Hello all. Before I get into today’s blog, I want to correct something in my blog about Harambe the gorilla that was killed at the Cincinnati Zoo. In that post I said that a 12 year old boy fell into the enclosure. But one of my readers, a mother of a 4 year old corrected me. She said the boy was actually 3-4 years old. So I would like to thank that reader. Also, I want to say that I usually check my facts before I share them with the readers. This one slipped through the check. So I apologize for this error.
Now for todays post. Since it is about financial matters, I want to mention that what I am saying should not be taken as financial advice.

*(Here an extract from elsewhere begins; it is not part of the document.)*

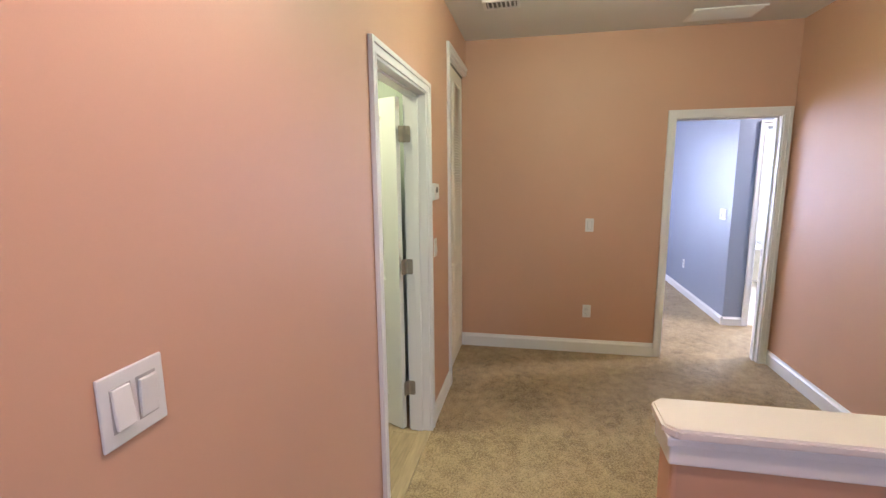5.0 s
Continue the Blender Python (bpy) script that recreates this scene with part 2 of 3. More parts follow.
def wall(name, axis, at, thick, a0, a1, z1, holes, low_mat, high_mat, label):
    """A wall from a0 to a1 with its faces at 'at' and at + thick; holes are (from, to, bottom, top)."""
    bm = bmesh.new()

    def piece(p, q, b, t):
        if q - p > 1e-4 and t - b > 1e-4:
            box(bm, *((at, at + thick, p, q) if axis == "x" else (p, q, at, at + thick)), b, t)

    pos = a0
    for h0, h1, hb, ht in sorted(holes):
        piece(pos, h0, 0, z1)
        piece(h0, h1, 0, hb)
        piece(h0, h1, ht, z1)
        pos = h1
    piece(pos, a1, 0, z1)
    k = 0 if axis == "x" else 1
    for f in bm.faces:
        f.material_index = 1 if f.calc_center_median()[k] > at + thick / 2 else 0
    return structure(name, bm, [low_mat, high_mat], label, "wall")


BASE_PROFILE = [(0, 0), (0.014, 0), (0.014, 0.088), (0.018, 0.092), (0.018, 0.104), (0.010, 0.118), (0.006, 0.132), (0, 0.132)]


def baseboard(a, b, normal):
    k = 0.68 if a[0] > 4.4 else 0.91
    ob = structure("baseboard", run_profile([(o, u * k) for o, u in BASE_PROFILE], (*a, 0), (*b, 0), (*normal, 0)), TRIM, "white moulded baseboard along the carpet", "baseboard")
    return ob


def door_frame(name, axis, at, thick, o0, o1, top, label, sides=(1, 1), right=True, cw=0.054):
    """Jamb lining, stops and stepped casing round an opening in a wall."""
    mid = (o0 + o1) / 2
    d = thing(name, (at, mid, 0) if axis == "x" else (mid, at, 0), label, "door frame", kind="structure")

    def b(p, q, f, g, z0, z1):
        return (f, g, p, q, z0, z1) if axis == "x" else (p, q, f, g, z0, z1)

    f, g = at - 0.003, at + thick + 0.003
    part("jamb", boxes(b(o0, o0 + 0.018, f, g, 0, top - 0.018), bevel=0.002), TRIM, d)
    if right:
        part("jamb", boxes(b(o1 - 0.018, o1, f, g, 0, top - 0.018), bevel=0.002), TRIM, d)
    part("head_jamb", boxes(b(o0, o1, f, g, top - 0.018, top), bevel=0.002), TRIM, d)
    sf, sg = at + 0.045, at + 0.078
    part("door_stop", boxes(b(o0 + 0.018, o0 + 0.030, sf, sg, 0, top - 0.030), bevel=0.002), TRIM, d)
    if right:
        part("door_stop", boxes(b(o1 - 0.030, o1 - 0.018, sf, sg, 0, top - 0.030), bevel=0.002), TRIM, d)
    part("door_stop", boxes(b(o0 + 0.018, o1 - 0.018, sf, sg, top - 0.030, top - 0.018), bevel=0.002), TRIM, d)
    for side, sign, face in ((sides[0], -1, at), (sides[1], 1, at + thick)):
        if not side:
            continue
        for k, (p, q) in enumerate(((o0 - cw + 0.006, o0 + 0.006), (o1 - 0.006, o1 + cw - 0.006))):
            if k == 1 and not right:
                continue
            c = part("casing", boxes(b(p, q, face, face + sign * 0.012, 0, top - 0.006), bevel=0.002), TRIM, d)
            outer = (p, p + 0.022) if k == 0 else (q - 0.022, q)
            inner = (q - 0.012, q) if k == 0 else (p, p + 0.012)
            part("back_band", boxes(b(*outer, face + sign * 0.012, face + sign * 0.020, 0, top + cw - 0.006), b(p + 0.024, q - 0.014, face + sign * 0.012, face + sign * 0.0155, 0, top - 0.006), bevel=0.0025), TRIM, c)
            part("bead", boxes(b(*inner, face + sign * 0.012, face + sign * 0.016, 0, top - 0.006), bevel=0.0015), TRIM, c)
        l0, l1 = o0 - cw + 0.006, (o1 + cw - 0.006 if right else o1)
        c = part("head_casing", boxes(b(l0, l1, face, face + sign * 0.012, top - 0.006, top + cw - 0.006), bevel=0.002), TRIM, d)
        part("back_band", boxes(b(l0 + 0.022, l1 - (0.022 if right else 0), face + sign * 0.012, face + sign * 0.020, top + cw - 0.028, top + cw - 0.006), bevel=0.0025), TRIM, c)
    return d


H = 2.73
N, E, S = 1.891, 4.377, -0.676      # hall faces: north wall, east wall, south wall
BX, BN, BS, BC = 8.478, 3.645, -0.70, 5.402   # bedroom: window wall, north, south, corner of the bathroom
DT = 2.047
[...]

I am not a certified financial planner or other such professional. Before investing, please talk to a certified or licensed professional and every situation is different.
If you want to retire a wealthy person, you have to start small and if possible, start early. Warren Buffet started investing at age 11 and thought he started late. Also start by saving a small amount everyday, but do it consistently. In the book Rich Dad Poor Dad, Robert Kiyosaki talks about putting aside money for 3 things. Savings, investing and charity. Many other advisers recommend a similar strategy. Thanks to the Federal Reserve’s near zero interest policy, money in the bank will not grow that quickly. But you should keep some part of your money in a state where you can get to it quickly in case of an emergency. When you invest money, seek investments that are conservative so that you don’t lose the principal. Finally charity. Make a point to donate some part of your money to charity. I remember a few years ago when I lost my job, I still donated to charities. Going back to investing, if you invest $10 everyday at a growth rate of 5% for 40 years, you will get almost a half a million dollars. If you can put aside more or if you get a better growth rate, obviously, you will have more money. But the trick is to start early, start small and be consistent.